The Mountain View, Calif.-based company Thursday began Beta testing its new Google Answers program. The fee-based answering service charges a non-refundable $0.50 to ask a question, which then gets passed off to staff researchers who will look up the answer for you from readily available sources on the Web.
"We received several requests for a service like this," said Google spokesperson Eileen Rodriguez. "This is an extension of the basic Google search offerings. We know some people are limited to time or may have limited searching skills. Google Answers is a great service for them."
When you post a question to Google Answers, you specify how much you're willing to pay for an answer - somewhere between $4 and $50 - and how quickly you need that information.
The researcher will search for the answer and send you the information you're seeking, as well as useful links to Web pages on the topic.

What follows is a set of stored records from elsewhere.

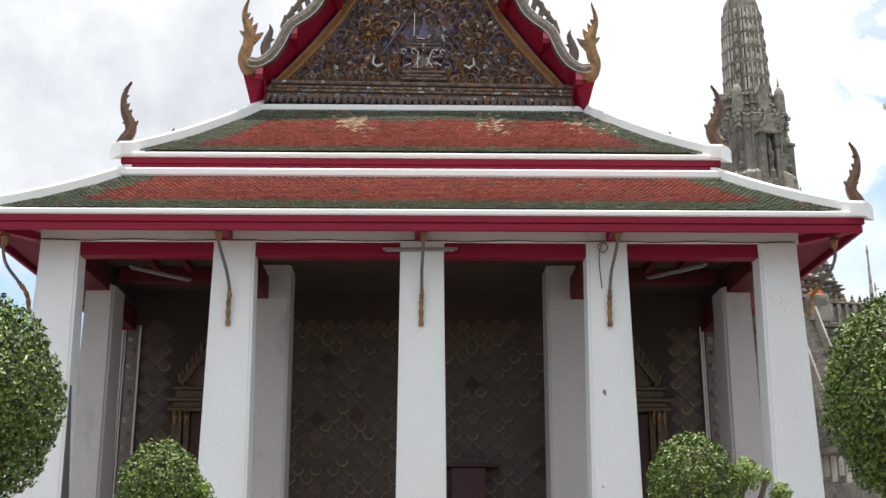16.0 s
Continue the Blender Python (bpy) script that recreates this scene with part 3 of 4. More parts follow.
# tails at the roof corners
CORNER_GILT = material("brown and gold lacquer", (0.16, 0.078, 0.032), (0.05, 0.027, 0.02), 0.32, 0.25, scale=7, fine=50, bump=0.5, mixed=1.0,
                       stain=(0.30, 0.19, 0.07), stain_scale=6, stain_at=0.6)
TAIL = [(0.03, -0.06), (0.0, 0.1), (-0.09, 0.28), (-0.08, 0.44), (0.01, 0.62), (0.06, 0.80), (0.07, 0.96), (0.03, 1.12), (-0.05, 1.25)]
TAIL_W = [0.28, 0.24, 0.19, 0.20, 0.17, 0.12, 0.09, 0.06, 0.01]
for roof, x, y, z, size in ((upper_roof, 5.33, UP_Y + 0.16, UP_Z + 0.16, 1.0), (lower_roof, 7.06, EAVE_Y + 0.10, EAVE_Z + 0.13, 0.88), (upper_roof, 4.9, 20.8, 9.1, 0.72)):
    for side in (-1, 1):
        ob = flame(TAIL, TAIL_W, [(0.36, 1, 0.08), (0.5, 1, 0.075), (0.62, 1, 0.065), (0.75, 1, 0.055), (0.42, -1, 0.06)], 0.12, "corner_finial", CORNER_GILT, "brown and gold flame finial on the roof corner")
        ob.matrix_basis = Matrix.Translation((side * x, y, z)) @ Matrix.Diagonal((side * size, size, size, 1))
        adopt(roof, ob)

gable.location.x = GABLE_X

# ---------------------------------------------------------------- carving on the pediment
rng = random.Random(7)


def scroll_mesh(turns, size, flip, seed):
    """One carved scroll: a stem that winds into a spiral, with small leaves along its back."""
    r = random.Random(seed)
    bm = bmesh.new()
    pts, rad = [], []
    n = 15
    for i in range(n):
        f = i / (n - 1)
        a = f * turns * 2 * math.pi
        d = size * (1 - 0.7 * f)
        pts.append((flip * d * math.cos(a), -0.03 - 0.05 * f, d * math.sin(a)))
        rad.append((0.009 + 0.021 * math.sin(math.pi * min(1, f * 0.95 + 0.12))) * size / 0.16)
    pts.insert(0, (flip * size * 1.1, -0.01, -size * 0.9))
    rad.insert(0, 0.012)
    tube(bm, pts, rad, 5)
    stem = bm.verts[:]
    for i in range(8):
        a = (0.02 + 0.115 * i) * turns * 2.2 * math.pi
        reach = size * (0.98 - 0.07 * i)
        base = Vector((flip * reach * math.cos(a), -0.012 * r.random(), reach * math.sin(a)))
        out = Vector((flip * math.cos(a + r.uniform(0.5, 1.0)), 0, math.sin(a + r.uniform(0.5, 1.0)))).normalized()
        side = Vector((-out.z, 0, out.x))
        l, w = size * r.uniform(0.6, 1.15), size * r.uniform(0.13, 0.2)
        v = [bm.verts.new(base + q) for q in (-side * w, side * w, out * l, Vector((0, -0.07, 0)) + out * l * 0.35)]
        root = min(stem, key=lambda q: (q.co - base).length)
        bm.verts.remove(v[0])
        v[0] = root
        bm.faces.new((v[0], v[1], v[3])), bm.faces.new((v[1], v[2], v[3])), bm.faces.new((v[2], v[0], v[3])), bm.faces.new((v[0], v[2], v[1]))
    bmesh.ops.recalc_face_normals(bm, faces=bm.faces[:])
    me = bpy.data.meshes.new("scroll")
    bm.to_mesh(me)
    bm.free()
    return me


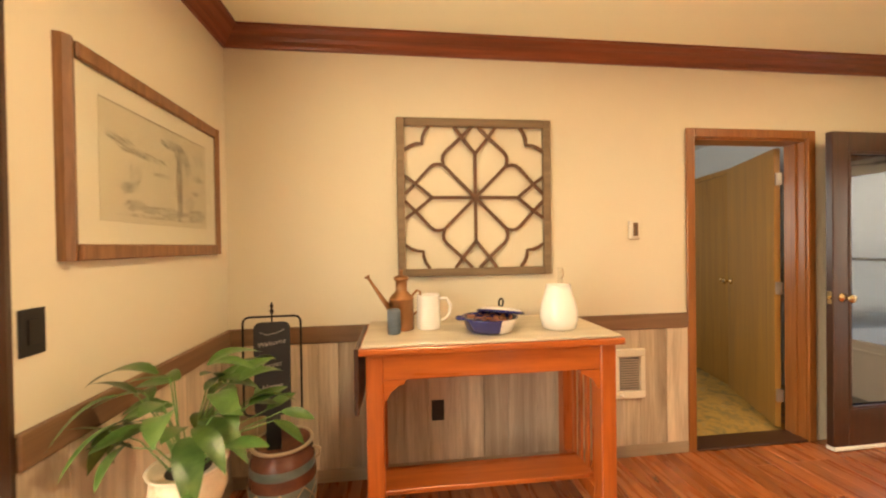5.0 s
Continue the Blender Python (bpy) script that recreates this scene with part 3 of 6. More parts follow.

If you're satisfied with that answer, the amount you specified gets charged to your credit card.
The question will also be published on the Google Answers Web site so registered users can add their insights and comment on the research. Users who provide comments will not be paid for their posts, but they may add interesting perspectives to the data gathered by the researcher. The poster's identity and personal information will not be revealed to either the researcher or the community of registered users at any time; instead users are identified only by a 'Nickname'.
Three-quarters of the fee goes directly to the researcher who answers your question; the other 25 percent is used by Google to support the service.
Google said it has hired a contracted staff in house of more than a dozen people, but is looking for more that do not have to be based in the Silicon Valley.
Not everyone has been impressed with the service so far. One anonymous poster complained after a question on the best way to help find a long lost relative.
"What seemed exciting to me was that Google had created a service that would help further sort out the junk flotsam and jetsam and weird commercial sites. Perhaps it is too much to expect for $10 -- but I won't pay $10 for a simple search that turns up USA Today articles and easy to find commercial sites," the poster said.
In those cases, the poster can ask that the question be re-posted once again. If the second answer is still vague, the poster can apply for a full refund, less the non-refundable $0.50 listing fee.
The poster also has the option of rating the researcher using a star rating system.
"This way we can track the progress of the researchers and make sure they are giving helpful service and good search results," said Rodriguez.
Google said it is way too early to gage how much money it expects to pull in from the venture.